Task objective — Quote exactly the lines between the line containing "Continue the Blender" and the line containing "ax_f, ax_r = -0.97, -3.92", counting those two lines as part of the range. Leave the rest out.

Supplied data —
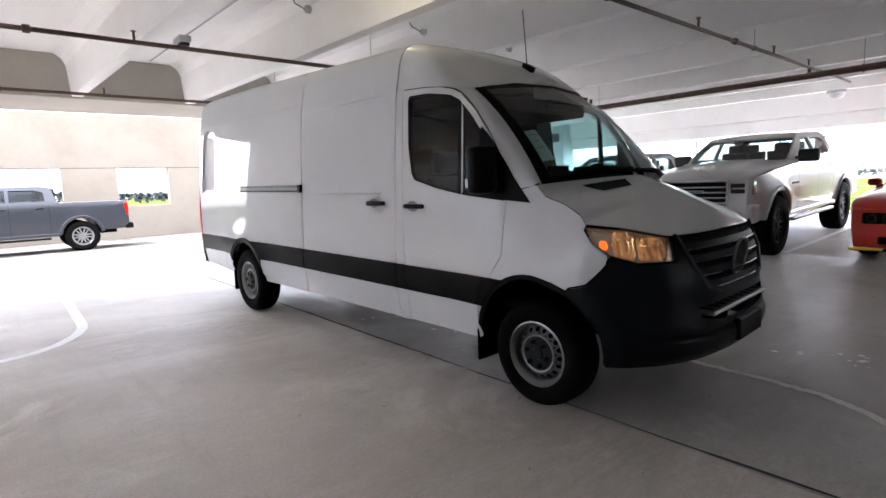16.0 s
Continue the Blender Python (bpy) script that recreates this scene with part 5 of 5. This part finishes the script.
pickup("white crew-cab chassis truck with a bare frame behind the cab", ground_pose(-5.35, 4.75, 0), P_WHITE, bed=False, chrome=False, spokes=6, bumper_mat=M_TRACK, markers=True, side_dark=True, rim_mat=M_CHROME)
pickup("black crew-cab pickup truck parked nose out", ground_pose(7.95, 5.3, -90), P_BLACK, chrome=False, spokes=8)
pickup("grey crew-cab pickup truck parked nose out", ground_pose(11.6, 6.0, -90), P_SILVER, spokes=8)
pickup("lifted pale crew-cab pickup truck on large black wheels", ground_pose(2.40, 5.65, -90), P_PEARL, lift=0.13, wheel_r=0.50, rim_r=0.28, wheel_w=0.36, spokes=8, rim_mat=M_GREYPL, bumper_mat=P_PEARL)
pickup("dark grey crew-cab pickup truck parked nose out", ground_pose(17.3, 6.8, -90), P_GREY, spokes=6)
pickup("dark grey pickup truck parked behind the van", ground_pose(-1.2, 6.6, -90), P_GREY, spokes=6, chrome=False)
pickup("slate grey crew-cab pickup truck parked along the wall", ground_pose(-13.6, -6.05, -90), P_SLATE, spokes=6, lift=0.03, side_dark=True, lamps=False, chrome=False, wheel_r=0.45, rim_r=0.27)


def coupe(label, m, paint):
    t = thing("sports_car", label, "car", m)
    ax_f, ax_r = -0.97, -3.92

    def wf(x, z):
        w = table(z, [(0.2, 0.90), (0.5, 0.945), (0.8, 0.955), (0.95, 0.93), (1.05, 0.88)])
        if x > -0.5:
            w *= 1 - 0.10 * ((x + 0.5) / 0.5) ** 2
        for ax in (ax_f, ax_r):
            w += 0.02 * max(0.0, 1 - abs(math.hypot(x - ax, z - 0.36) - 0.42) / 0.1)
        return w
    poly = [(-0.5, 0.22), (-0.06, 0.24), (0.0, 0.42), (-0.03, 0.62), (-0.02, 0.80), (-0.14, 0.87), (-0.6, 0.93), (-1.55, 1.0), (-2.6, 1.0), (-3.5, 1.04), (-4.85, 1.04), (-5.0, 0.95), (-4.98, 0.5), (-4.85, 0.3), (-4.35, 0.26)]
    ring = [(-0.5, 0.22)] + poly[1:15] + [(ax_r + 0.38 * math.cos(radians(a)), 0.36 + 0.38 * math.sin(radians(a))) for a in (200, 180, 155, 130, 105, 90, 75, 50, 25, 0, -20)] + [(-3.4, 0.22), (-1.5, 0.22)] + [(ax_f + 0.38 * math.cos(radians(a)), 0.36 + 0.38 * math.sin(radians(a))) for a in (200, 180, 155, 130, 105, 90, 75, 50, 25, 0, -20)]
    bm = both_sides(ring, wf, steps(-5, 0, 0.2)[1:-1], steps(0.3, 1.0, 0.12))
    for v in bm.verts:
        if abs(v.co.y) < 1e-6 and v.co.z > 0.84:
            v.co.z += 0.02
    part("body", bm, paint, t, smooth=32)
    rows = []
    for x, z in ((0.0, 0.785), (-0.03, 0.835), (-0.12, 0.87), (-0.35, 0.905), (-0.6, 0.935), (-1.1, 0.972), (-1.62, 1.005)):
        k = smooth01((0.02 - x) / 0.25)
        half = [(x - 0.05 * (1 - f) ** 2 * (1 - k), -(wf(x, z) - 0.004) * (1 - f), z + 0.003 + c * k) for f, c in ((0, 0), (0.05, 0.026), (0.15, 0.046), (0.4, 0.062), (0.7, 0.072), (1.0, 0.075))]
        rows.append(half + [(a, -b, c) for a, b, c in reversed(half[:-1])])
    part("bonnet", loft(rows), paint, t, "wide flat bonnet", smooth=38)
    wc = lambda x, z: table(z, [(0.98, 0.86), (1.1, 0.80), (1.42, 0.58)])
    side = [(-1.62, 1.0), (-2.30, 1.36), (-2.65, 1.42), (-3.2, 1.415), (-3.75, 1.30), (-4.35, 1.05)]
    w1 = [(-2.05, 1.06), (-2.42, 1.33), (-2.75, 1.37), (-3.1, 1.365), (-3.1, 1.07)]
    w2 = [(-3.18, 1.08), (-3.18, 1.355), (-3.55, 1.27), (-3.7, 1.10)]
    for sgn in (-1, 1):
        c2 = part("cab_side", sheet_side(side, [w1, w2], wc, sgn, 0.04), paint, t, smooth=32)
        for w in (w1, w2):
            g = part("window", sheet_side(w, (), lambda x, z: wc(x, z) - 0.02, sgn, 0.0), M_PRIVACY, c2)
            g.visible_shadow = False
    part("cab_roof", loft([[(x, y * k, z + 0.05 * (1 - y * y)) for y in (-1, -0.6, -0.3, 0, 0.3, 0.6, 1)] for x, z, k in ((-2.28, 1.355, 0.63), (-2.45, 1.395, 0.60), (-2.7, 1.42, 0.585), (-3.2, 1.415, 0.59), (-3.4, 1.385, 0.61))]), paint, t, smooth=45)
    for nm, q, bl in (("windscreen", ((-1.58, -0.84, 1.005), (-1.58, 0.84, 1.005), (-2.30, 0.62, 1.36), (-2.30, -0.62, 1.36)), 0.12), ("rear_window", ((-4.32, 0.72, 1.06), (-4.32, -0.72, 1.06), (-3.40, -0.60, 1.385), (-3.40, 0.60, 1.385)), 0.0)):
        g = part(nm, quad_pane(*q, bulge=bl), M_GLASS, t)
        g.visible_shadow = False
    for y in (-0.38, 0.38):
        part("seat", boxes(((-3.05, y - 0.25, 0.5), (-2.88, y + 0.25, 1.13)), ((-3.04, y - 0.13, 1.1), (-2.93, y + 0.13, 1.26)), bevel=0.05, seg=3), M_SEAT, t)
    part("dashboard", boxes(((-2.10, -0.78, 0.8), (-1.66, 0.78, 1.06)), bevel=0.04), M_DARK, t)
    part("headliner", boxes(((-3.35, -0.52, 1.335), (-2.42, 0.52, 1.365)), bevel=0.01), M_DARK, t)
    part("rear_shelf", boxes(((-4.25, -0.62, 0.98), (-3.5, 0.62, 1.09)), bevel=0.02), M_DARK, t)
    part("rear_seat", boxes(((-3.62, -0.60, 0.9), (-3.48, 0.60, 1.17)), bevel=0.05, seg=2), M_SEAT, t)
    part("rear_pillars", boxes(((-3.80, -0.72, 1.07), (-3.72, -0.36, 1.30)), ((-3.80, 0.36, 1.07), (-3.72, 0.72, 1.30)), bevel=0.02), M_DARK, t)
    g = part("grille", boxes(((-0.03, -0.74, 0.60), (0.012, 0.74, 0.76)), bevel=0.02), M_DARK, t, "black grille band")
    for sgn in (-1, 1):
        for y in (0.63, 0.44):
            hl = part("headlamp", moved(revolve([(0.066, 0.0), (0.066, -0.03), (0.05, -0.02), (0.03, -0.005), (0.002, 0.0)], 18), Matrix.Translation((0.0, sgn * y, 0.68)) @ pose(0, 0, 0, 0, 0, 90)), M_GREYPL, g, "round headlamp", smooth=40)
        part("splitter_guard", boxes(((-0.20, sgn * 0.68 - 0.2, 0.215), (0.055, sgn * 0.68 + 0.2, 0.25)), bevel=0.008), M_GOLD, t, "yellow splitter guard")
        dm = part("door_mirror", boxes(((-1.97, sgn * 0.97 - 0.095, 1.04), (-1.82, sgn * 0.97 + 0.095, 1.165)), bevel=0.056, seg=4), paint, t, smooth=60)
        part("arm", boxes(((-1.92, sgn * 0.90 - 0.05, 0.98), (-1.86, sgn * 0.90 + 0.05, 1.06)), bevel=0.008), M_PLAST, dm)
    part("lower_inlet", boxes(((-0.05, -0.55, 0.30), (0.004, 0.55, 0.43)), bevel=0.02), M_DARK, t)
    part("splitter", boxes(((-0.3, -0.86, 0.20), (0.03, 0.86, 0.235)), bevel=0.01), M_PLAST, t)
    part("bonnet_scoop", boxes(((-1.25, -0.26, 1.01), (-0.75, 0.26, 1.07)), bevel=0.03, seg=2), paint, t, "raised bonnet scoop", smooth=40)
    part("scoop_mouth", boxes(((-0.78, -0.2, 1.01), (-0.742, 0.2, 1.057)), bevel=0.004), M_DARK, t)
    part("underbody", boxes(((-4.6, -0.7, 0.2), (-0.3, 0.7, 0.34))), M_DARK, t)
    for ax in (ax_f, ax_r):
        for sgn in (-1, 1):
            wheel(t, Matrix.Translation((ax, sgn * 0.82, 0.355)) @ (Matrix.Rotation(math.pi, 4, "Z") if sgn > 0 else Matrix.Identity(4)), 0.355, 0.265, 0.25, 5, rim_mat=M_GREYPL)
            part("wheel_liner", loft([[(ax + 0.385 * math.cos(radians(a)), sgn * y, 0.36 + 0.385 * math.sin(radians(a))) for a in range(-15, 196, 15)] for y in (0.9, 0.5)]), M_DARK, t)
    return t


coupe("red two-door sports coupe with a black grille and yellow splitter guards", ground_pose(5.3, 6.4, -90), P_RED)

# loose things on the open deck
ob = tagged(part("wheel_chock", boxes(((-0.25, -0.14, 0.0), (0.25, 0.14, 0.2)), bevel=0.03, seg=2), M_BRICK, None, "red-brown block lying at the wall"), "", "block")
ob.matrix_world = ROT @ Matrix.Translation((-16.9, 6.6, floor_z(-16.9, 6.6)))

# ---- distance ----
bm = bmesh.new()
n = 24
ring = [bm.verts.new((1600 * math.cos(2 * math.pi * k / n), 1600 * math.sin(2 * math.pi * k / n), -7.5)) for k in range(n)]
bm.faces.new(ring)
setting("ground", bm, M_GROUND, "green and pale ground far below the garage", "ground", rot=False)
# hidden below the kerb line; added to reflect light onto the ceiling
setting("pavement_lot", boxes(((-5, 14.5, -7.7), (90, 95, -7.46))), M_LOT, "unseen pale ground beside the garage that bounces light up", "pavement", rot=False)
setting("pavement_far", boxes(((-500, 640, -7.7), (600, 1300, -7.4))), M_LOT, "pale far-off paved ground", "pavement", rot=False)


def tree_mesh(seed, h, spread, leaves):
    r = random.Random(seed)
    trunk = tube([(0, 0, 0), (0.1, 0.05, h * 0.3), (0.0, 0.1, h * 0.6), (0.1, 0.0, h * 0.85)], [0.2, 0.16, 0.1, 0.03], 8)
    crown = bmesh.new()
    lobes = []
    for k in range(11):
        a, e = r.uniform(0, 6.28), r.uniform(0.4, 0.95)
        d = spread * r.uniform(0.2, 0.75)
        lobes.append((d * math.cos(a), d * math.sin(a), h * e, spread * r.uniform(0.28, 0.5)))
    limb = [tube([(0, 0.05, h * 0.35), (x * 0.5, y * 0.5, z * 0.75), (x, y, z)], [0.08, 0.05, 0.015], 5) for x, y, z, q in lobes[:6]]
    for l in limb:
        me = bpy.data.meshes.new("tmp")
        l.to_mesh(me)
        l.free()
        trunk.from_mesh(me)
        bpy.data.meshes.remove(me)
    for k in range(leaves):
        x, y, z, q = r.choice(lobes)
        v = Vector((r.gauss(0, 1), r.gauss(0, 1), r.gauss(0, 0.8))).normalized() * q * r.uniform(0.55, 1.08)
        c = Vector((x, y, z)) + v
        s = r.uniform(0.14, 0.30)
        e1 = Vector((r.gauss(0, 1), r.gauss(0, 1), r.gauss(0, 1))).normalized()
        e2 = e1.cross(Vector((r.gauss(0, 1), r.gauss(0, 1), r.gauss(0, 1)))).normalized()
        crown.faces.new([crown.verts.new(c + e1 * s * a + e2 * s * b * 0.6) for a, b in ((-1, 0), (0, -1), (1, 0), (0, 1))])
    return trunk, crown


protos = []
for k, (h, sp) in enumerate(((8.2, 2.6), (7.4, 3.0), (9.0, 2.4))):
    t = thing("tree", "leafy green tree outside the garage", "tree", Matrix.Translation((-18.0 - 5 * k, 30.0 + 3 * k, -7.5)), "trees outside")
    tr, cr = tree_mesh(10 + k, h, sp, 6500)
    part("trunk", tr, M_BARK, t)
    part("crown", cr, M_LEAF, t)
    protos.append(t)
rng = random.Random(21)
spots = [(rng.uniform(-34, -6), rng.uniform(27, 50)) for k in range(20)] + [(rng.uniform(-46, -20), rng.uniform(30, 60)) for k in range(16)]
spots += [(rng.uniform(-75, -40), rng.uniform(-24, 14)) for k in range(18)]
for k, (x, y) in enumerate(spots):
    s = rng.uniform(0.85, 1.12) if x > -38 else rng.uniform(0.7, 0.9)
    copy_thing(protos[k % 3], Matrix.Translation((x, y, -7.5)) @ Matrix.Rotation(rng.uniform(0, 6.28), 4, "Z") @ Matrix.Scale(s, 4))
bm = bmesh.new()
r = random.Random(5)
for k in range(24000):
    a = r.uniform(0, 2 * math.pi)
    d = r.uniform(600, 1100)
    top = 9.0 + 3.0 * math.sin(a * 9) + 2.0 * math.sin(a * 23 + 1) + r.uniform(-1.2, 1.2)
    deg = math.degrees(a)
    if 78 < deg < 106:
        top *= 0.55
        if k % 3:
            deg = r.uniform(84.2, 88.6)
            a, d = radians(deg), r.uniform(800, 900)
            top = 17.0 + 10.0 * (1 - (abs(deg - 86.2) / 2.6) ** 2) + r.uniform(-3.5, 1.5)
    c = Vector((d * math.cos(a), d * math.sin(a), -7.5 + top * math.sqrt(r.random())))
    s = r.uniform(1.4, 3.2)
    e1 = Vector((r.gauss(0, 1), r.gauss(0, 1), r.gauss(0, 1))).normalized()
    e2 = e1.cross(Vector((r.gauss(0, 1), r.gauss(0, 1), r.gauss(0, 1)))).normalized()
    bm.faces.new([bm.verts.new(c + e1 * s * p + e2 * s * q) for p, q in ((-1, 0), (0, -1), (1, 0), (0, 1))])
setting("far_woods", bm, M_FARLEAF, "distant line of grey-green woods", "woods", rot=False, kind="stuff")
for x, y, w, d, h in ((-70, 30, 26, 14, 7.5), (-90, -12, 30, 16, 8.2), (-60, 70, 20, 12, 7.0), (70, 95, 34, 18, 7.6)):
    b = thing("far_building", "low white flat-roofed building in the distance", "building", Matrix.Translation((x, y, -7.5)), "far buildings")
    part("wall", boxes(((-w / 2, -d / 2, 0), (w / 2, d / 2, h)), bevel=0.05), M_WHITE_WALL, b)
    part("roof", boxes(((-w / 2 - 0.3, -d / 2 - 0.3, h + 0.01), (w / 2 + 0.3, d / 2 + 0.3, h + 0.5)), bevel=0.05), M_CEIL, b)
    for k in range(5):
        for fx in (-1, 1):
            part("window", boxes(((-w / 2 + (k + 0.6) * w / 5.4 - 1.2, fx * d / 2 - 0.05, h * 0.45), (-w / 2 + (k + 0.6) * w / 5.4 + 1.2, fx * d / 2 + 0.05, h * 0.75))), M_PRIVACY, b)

Full response —
Continue the Blender Python (bpy) script that recreates this scene with part 5 of 5. This part finishes the script.
pickup("white crew-cab chassis truck with a bare frame behind the cab", ground_pose(-5.35, 4.75, 0), P_WHITE, bed=False, chrome=False, spokes=6, bumper_mat=M_TRACK, markers=True, side_dark=True, rim_mat=M_CHROME)
pickup("black crew-cab pickup truck parked nose out", ground_pose(7.95, 5.3, -90), P_BLACK, chrome=False, spokes=8)
pickup("grey crew-cab pickup truck parked nose out", ground_pose(11.6, 6.0, -90), P_SILVER, spokes=8)
pickup("lifted pale crew-cab pickup truck on large black wheels", ground_pose(2.40, 5.65, -90), P_PEARL, lift=0.13, wheel_r=0.50, rim_r=0.28, wheel_w=0.36, spokes=8, rim_mat=M_GREYPL, bumper_mat=P_PEARL)
pickup("dark grey crew-cab pickup truck parked nose out", ground_pose(17.3, 6.8, -90), P_GREY, spokes=6)
pickup("dark grey pickup truck parked behind the van", ground_pose(-1.2, 6.6, -90), P_GREY, spokes=6, chrome=False)
pickup("slate grey crew-cab pickup truck parked along the wall", ground_pose(-13.6, -6.05, -90), P_SLATE, spokes=6, lift=0.03, side_dark=True, lamps=False, chrome=False, wheel_r=0.45, rim_r=0.27)


def coupe(label, m, paint):
    t = thing("sports_car", label, "car", m)
    ax_f, ax_r = -0.97, -3.92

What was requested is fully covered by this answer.